In Passion for Justice | Tagged Christian simple living, family, Lent 4.5, New Cosmology, Passionist, Pope Benedict XVI

this is very well laid out.
Thank you Fr. Alex, I am hoping that this will have some practical use for Passionist ministry.
Is it ethical or moral for a christian country that calls itself a free market democracy to be economically dependent on a communist country to decide how to manipulate their currency to again jump start globalization?

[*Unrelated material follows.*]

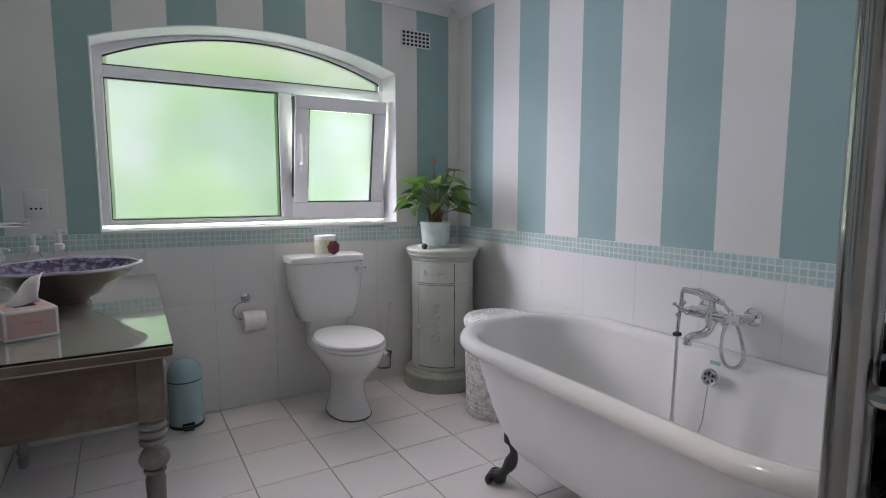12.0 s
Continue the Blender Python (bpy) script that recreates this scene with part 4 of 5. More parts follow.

Globalization is going to present some tricky problems and challenges that require ethicists and moral theologians to venture into the development of a position on the issues that arise when we experience an interconnected society. So for example, was it moral or ethical for American companies to utlize the labor exploitation of Chinese migrants because it was a way to cut production cost. And yet this an dthe complete lack of environmental laws is why the 1990′s saw the great migration of American companies to China. This in turn develop into a symbiotic relationship where both our nations debt became interwined with one another. Unfortunately while the US was concerned about their economic short term gain China was more concerned about the becoming a future global power. Now of course we have reasons to have some trepidation but economically we are still beholding to them. Isolation is not an answer, so what is the ethical imperitive for us in this ongoing relationship of power dynamics. at what point do we become more interested in long term future stability and overall development versus short term and unsustainable economic gains.